Lake Erie Bass are in fall feeding mode now. Toronto residents John and his son James were ready to do battle with some monster smallmouth bass. John and I were leery about the winds as they have been moderate since Saturday afternoon. Over night, the winds were coming out of the Southwest and it was difficult to suggest our morning trip on the big lake would be settled enough. So we had cancelled the trip and we were watching the wind forecast for the afternoon tip scheduled for John and James. A quick morning phone call at 9:00 am suggested that we had a window of opportunity to get out in the afternoon provided we start at around 11am and fish the early afternoon before the forecasted winds were to become moderate once more.

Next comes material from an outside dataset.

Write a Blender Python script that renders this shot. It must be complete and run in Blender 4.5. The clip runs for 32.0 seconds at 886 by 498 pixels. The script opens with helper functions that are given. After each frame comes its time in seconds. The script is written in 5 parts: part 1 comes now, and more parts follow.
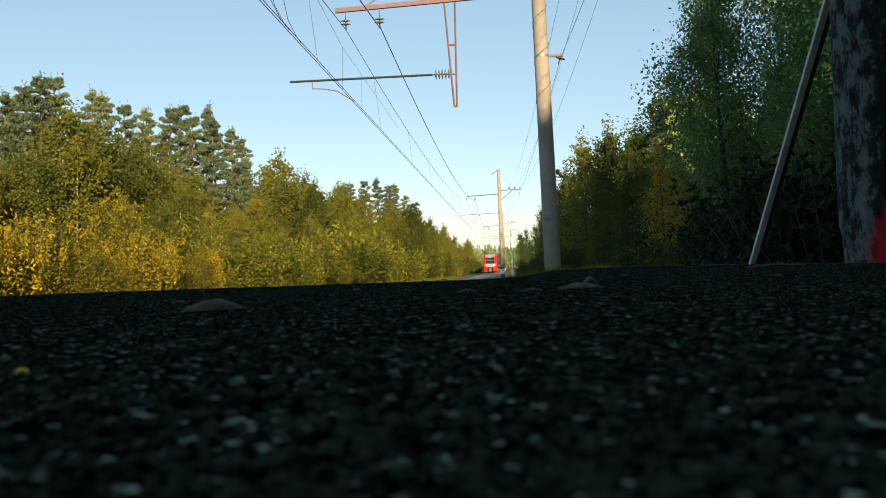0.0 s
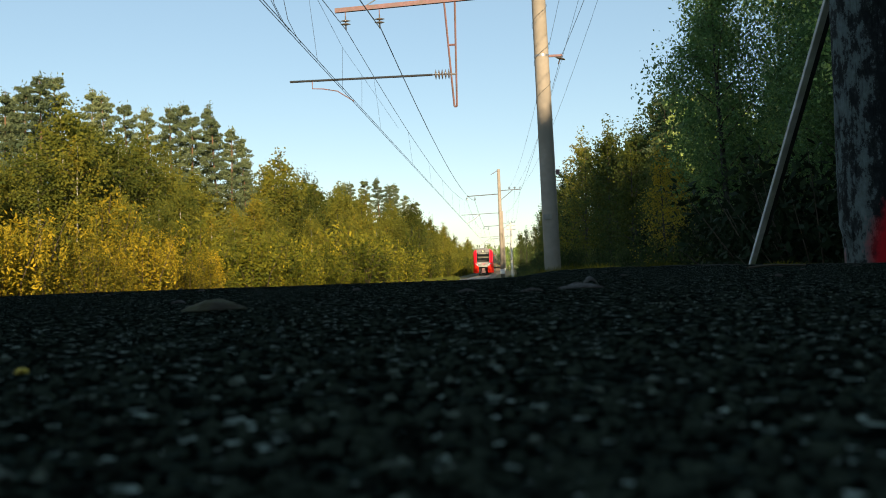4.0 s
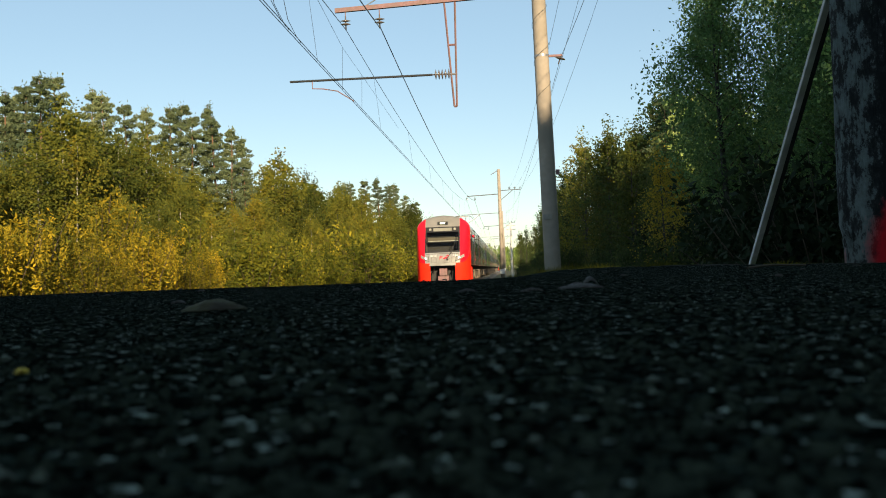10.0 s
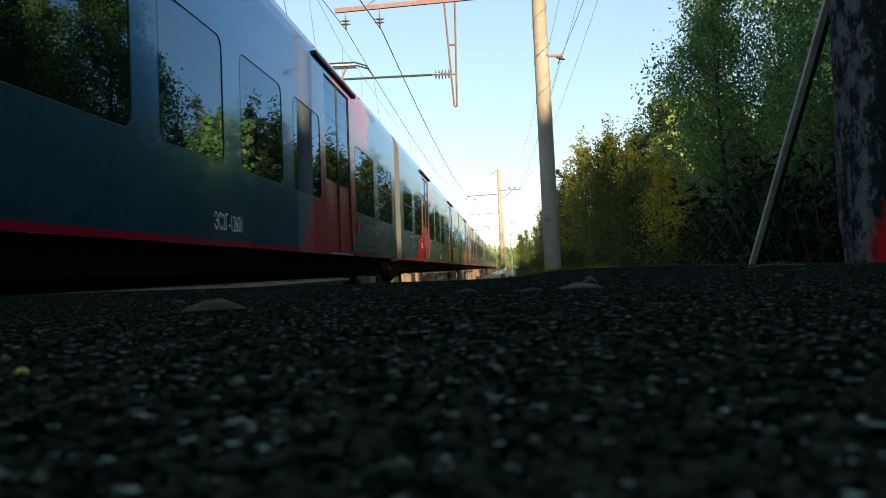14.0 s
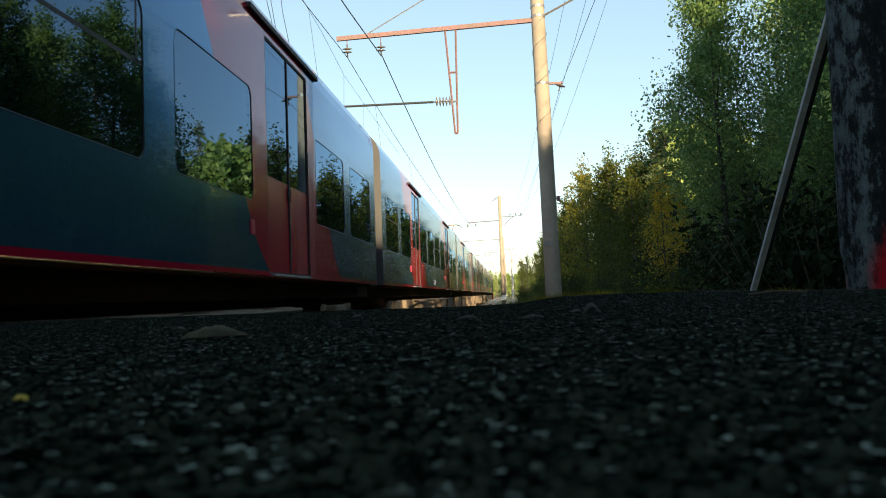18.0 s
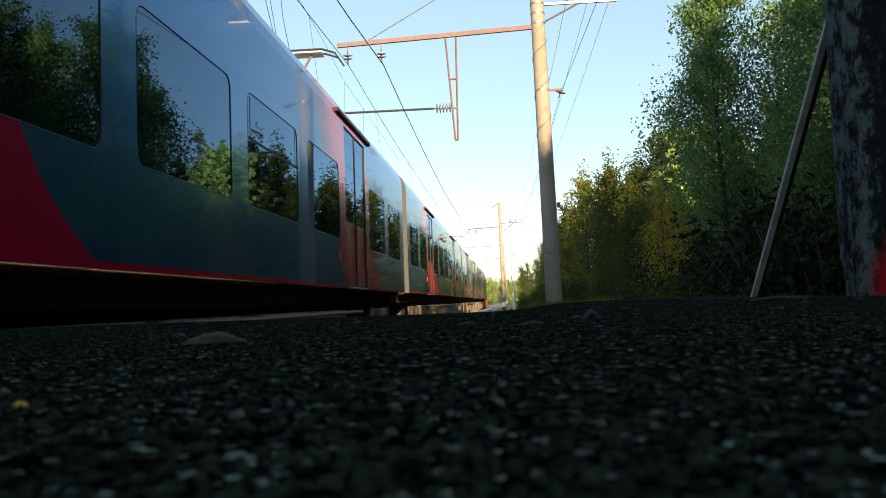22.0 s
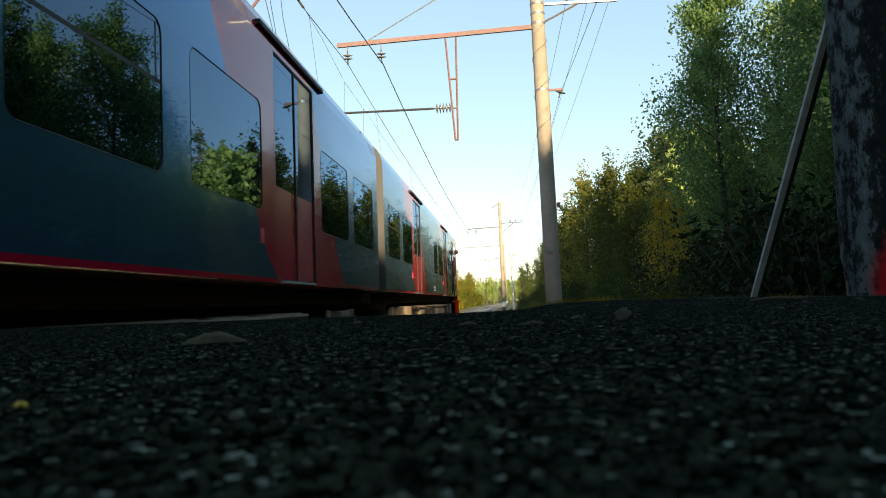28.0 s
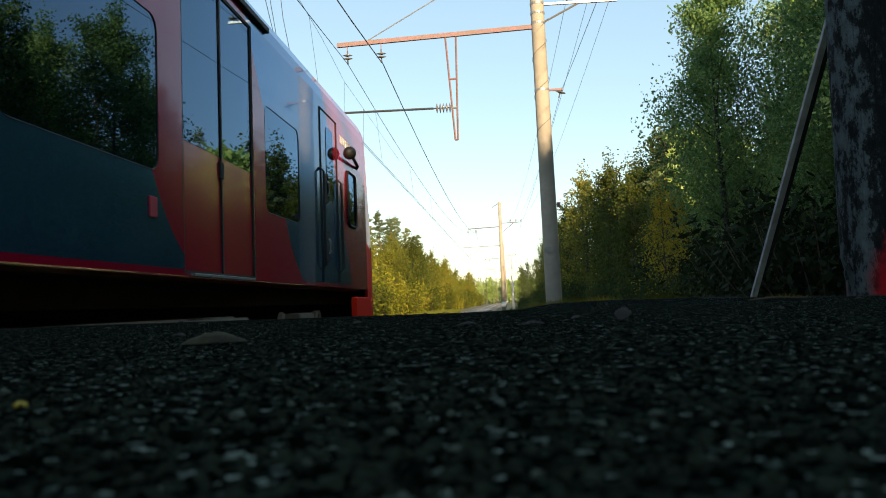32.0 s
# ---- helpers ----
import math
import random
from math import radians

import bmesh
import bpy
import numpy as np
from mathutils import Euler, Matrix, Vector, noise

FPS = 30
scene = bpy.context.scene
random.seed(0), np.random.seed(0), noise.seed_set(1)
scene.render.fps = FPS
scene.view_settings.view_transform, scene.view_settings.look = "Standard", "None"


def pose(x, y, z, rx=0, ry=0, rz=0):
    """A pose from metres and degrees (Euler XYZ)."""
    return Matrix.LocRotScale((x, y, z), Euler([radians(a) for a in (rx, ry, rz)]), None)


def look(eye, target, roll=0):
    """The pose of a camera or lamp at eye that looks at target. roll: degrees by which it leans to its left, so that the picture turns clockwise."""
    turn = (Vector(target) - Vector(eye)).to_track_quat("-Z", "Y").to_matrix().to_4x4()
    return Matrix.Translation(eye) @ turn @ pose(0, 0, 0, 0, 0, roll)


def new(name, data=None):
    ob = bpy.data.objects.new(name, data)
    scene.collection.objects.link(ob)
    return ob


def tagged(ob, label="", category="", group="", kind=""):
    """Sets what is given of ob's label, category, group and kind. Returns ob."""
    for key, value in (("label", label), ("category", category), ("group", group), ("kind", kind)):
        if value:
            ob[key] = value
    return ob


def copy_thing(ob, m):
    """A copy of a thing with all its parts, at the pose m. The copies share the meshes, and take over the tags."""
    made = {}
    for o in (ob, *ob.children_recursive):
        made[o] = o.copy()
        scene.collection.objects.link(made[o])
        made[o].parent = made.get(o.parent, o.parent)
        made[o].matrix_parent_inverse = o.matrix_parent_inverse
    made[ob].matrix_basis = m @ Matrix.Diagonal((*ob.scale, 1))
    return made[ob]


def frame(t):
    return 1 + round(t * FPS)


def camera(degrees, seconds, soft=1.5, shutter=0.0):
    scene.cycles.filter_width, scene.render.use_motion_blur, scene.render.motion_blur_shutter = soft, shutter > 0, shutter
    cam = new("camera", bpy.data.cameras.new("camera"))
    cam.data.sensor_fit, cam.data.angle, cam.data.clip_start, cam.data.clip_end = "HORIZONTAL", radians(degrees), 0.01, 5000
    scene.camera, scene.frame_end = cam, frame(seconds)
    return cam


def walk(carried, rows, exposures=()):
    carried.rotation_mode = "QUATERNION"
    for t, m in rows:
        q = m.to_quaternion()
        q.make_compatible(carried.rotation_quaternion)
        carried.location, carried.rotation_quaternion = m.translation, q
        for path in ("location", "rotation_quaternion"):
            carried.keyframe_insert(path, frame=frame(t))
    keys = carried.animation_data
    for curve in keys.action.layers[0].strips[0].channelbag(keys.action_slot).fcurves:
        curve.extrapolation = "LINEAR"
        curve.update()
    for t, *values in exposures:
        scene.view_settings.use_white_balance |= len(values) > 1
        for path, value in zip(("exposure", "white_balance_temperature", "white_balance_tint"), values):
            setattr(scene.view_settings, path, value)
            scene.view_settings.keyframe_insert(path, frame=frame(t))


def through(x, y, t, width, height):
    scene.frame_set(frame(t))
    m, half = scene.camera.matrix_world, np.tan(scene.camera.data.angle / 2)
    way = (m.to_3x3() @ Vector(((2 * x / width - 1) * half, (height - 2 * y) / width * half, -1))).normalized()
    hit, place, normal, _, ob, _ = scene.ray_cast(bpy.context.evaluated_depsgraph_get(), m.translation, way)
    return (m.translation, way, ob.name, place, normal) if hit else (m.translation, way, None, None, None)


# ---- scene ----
# The eye lies 28 mm above the platform; +Y runs along the track, z = 0 is the platform, the rails lie 1.1 m lower.
LENS = 54.0
cam = camera(LENS, 32.0, 1.0, 0.05)
cam.data.dof.use_dof = True
cam.data.dof.focus_distance = 14.0
cam.data.dof.aperture_fstop = 25.0
EYE = Vector((0.0, 0.0, 0.028))
YAW, PITCH, ROLL = 4.15, 1.373, -2.0


def aim(lift):
    a, p = radians(YAW), radians(PITCH + lift)
    way = Vector((-math.sin(a) * math.cos(p), math.cos(a) * math.cos(p), math.sin(p)))
    return look(EYE, EYE + way * 10, ROLL)


# seconds and the lift of the lens, in degrees, as the passing train shakes the camera
LIFTS = [(0, 0), (7, 0), (14.3, 0), (14.6, 0.01), (16.5, 0.85), (17, 0.99), (17.5, 1.63), (18, 1.74), (18.9, 1.75), (19.5, 2.02),
         (20, 2.16), (21.1, 2.16), (21.5, 2.06), (22, 2.16), (22.5, 2.19), (23, 2.16), (24, 2.06), (25.5, 2.06), (27.5, 2.16), (32, 2.15)]
walk(cam, [(t, aim(a)) for t, a in LIFTS],
     [(0, 0.0, 6500, 10), (12.2, 0.0, 6500, 10), (13.4, 0.3, 6600, 10), (14.5, 0.38, 6700, 10), (17, 0.45, 6850, 10), (25, 0.45, 6850, 10), (29, 0.42, 6850, 10), (32, 0.4, 6850, 10)])

# ---- light ----
SUN_AZ, SUN_EL = 18.0, 15.0        # behind the camera and to its right
world = bpy.data.worlds.new("sky")
scene.world = world
world.use_nodes = True
wn = world.node_tree.nodes
sky = wn.new("ShaderNodeTexSky")
sky.sky_type = "NISHITA"
sky.sun_disc = False
sky.sun_elevation = radians(SUN_EL)
sky.sun_rotation = radians(180 - SUN_AZ)
sky.air_density, sky.dust_density, sky.ozone_density = 1.0, 0.2, 0.8
wn["Background"].inputs["Strength"].default_value = 0.165
haze = wn.new("ShaderNodeMix")      # thin high haze evens the clear sky
haze.data_type = "RGBA"
haze.inputs["Factor"].default_value = 0.42
haze.inputs["B"].default_value = (2.4, 3.7, 4.6, 1)
world.node_tree.links.new(sky.outputs["Color"], haze.inputs["A"])
world.node_tree.links.new(haze.outputs["Result"], wn["Background"].inputs["Color"])
lamp = bpy.data.lights.new("sun", "SUN")
lamp.energy, lamp.angle, lamp.color = 8.5, radians(0.55), (1.0, 0.78, 0.48)
sun = new("sun", lamp)
to_sun = Vector((math.sin(radians(SUN_AZ)) * math.cos(radians(SUN_EL)), -math.cos(radians(SUN_AZ)) * math.cos(radians(SUN_EL)), math.sin(radians(SUN_EL))))
sun.matrix_world = look(to_sun * 60, (0, 0, 0))


# ---- materials ----
def material(name, color, rough=0.6, metal=0.0, vary=0.25, scale=8.0, bump=0.0, bump_scale=40.0, coat=0.0, second=None, patch=1.5, rand=0.0, spec=0.5, coat_ior=1.5):
    m = bpy.data.materials.new(name)
    m.use_nodes = True
    nt = m.node_tree
    b = nt.nodes["Principled BSDF"]
    b.inputs["Roughness"].default_value = rough
    b.inputs["Metallic"].default_value = metal
    b.inputs["Coat Weight"].default_value = coat
    b.inputs["Coat Roughness"].default_value = 0.04
    b.inputs["Coat IOR"].default_value = coat_ior
    b.inputs["Specular IOR Level"].default_value = spec
    tc = nt.nodes.new("ShaderNodeTexCoord")
    n1 = nt.nodes.new("ShaderNodeTexNoise")
    n1.inputs["Scale"].default_value, n1.inputs["Detail"].default_value = scale, 6
    n2 = nt.nodes.new("ShaderNodeTexNoise")
    n2.inputs["Scale"].default_value, n2.inputs["Detail"].default_value = patch, 4
    for n in (n1, n2):
        nt.links.new(tc.outputs["Object"], n.inputs["Vector"])
    mix = nt.nodes.new("ShaderNodeMix")
    mix.data_type = "RGBA"
    dark = tuple(c * (1 - vary) for c in color)
    light = tuple(min(1, c * (1 + vary)) for c in color)
    mix.inputs["A"].default_value, mix.inputs["B"].default_value = (*dark, 1), (*light, 1)
    nt.links.new(n1.outputs["Fac"], mix.inputs["Factor"])
    out = mix.outputs["Result"]
    if second:
        m2 = nt.nodes.new("ShaderNodeMix")
        m2.data_type = "RGBA"
        ramp = nt.nodes.new("ShaderNodeMapRange")
        ramp.inputs["From Min"].default_value, ramp.inputs["From Max"].default_value = 0.45, 0.62
        nt.links.new(n2.outputs["Fac"], ramp.inputs["Value"])
        nt.links.new(ramp.outputs["Result"], m2.inputs["Factor"])
        nt.links.new(out, m2.inputs["A"])
        m2.inputs["B"].default_value = (*second, 1)
        out = m2.outputs["Result"]
    if rand:
        info = nt.nodes.new("ShaderNodeObjectInfo")
        hsv = nt.nodes.new("ShaderNodeHueSaturation")
        mr = nt.nodes.new("ShaderNodeMapRange")
        mr.inputs["To Min"].default_value, mr.inputs["To Max"].default_value = 1 - rand, 1 + rand
        nt.links.new(info.outputs["Random"], mr.inputs["Value"])
        nt.links.new(mr.outputs["Result"], hsv.inputs["Value"])
        nt.links.new(out, hsv.inputs["Color"])
        out = hsv.outputs["Color"]
    nt.links.new(out, b.inputs["Base Color"])
    if bump:
        n3 = nt.nodes.new("ShaderNodeTexNoise")
        n3.inputs["Scale"].default_value, n3.inputs["Detail"].default_value = bump_scale, 5
        nt.links.new(tc.outputs["Object"], n3.inputs["Vector"])
        bp = nt.nodes.new("ShaderNodeBump")
        bp.inputs["Strength"].default_value, bp.inputs["Distance"].default_value = bump, 0.01
        nt.links.new(n3.outputs["Fac"], bp.inputs["Height"])
        nt.links.new(bp.outputs["Normal"], b.inputs["Normal"])
    return m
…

John and his son made the trip to Port Colborne and met us at the ramp at 12:30 pm. From 11:00 am to 12:30 the wind had increased from 10 km to about 20 km coming out of the Northwest. Northwest is an alright direction as it comes offshore, but the forecast for strong winds in the late afternoon told us we needed to get off the water before long.
When starting at Cassidy Reef on the east side of Port Colborne , the South west winds of last night was enough to lead a three ft roll waves on the lake.
The increasing Northwest winds were adding a different dynamic to the wave direction and how we can predict our drift direction. We initially set up on the windward side of the reef in 35 FOW and then drifted up on top and then off the east side of the reef the whole time we were inside the red can. We immediately connected with fish, but staying hooked up was the tough part. We offered a little bit of instruction on the technique of hook sets and how to fight a fish and soon after James started hooking up on the second drift. This time the drift was changing as it was more of a Northeasterly direction as the winds started to change and come out of the west. Now the wave were building and white caps were forming.
Drop Shot with Poor Boy Erie Darter Jr was the top producing set-up
James’ personal best was a 16 1/2 “ smallmouth that he caught on there cottage lake up in the Haliberton’s. It was our intention to bump that up a little.
His fourth fish was exactly at 16 ½” and him and his dad were impressed. Not minutes later we scoop up James’ next bass and it gets the wow’s and ah’s as it measures 17 ½ inches. His new personal best! But the story doesn’t end here. More fish come to the boat between John and James and they were having a blast.
Then on a Tube Jig, a solid bite sets up on a brute smallmouth. 22 FOW the fish comes out of the water almost instantly. Now the cheer’s start up as Jame’s is in the fight of his life. The dark coloured smallmouth bulldogs to the bottom taking drag and then comes up on the surface once more with heavy head shaking and white water. Again the yelling and excitement escalates. Then after clearing the driftsock and managing a netting space the fish comes to the surface and id scooped up in the net.
As the fish is revealed in the bottom of the net on the floor of the boat, John and James are ecstatic and are giving high-fives in celebration. John says “That fish is going to be mounted” So without hesitation we put a scale on it and the digital readout is bouncing between 5.1 – 5.4 lbs (we were in the waves and hard to steady the scale). Length was 19 ¾ inches and not only surpassed James’ personal best, but likely will stand as his best bass for years to come.
The wind and waves were building to 4 or 5 ft and it was time to call it a day. We turned to Port and motored in slowly. We sent John and James off on there trek back to Toronto with conversation with Advanced Taxidermy to have the fish prepared for the wall. Now the story of the trip on Lake Erie in the fall of 2010 will be remembered for years to come.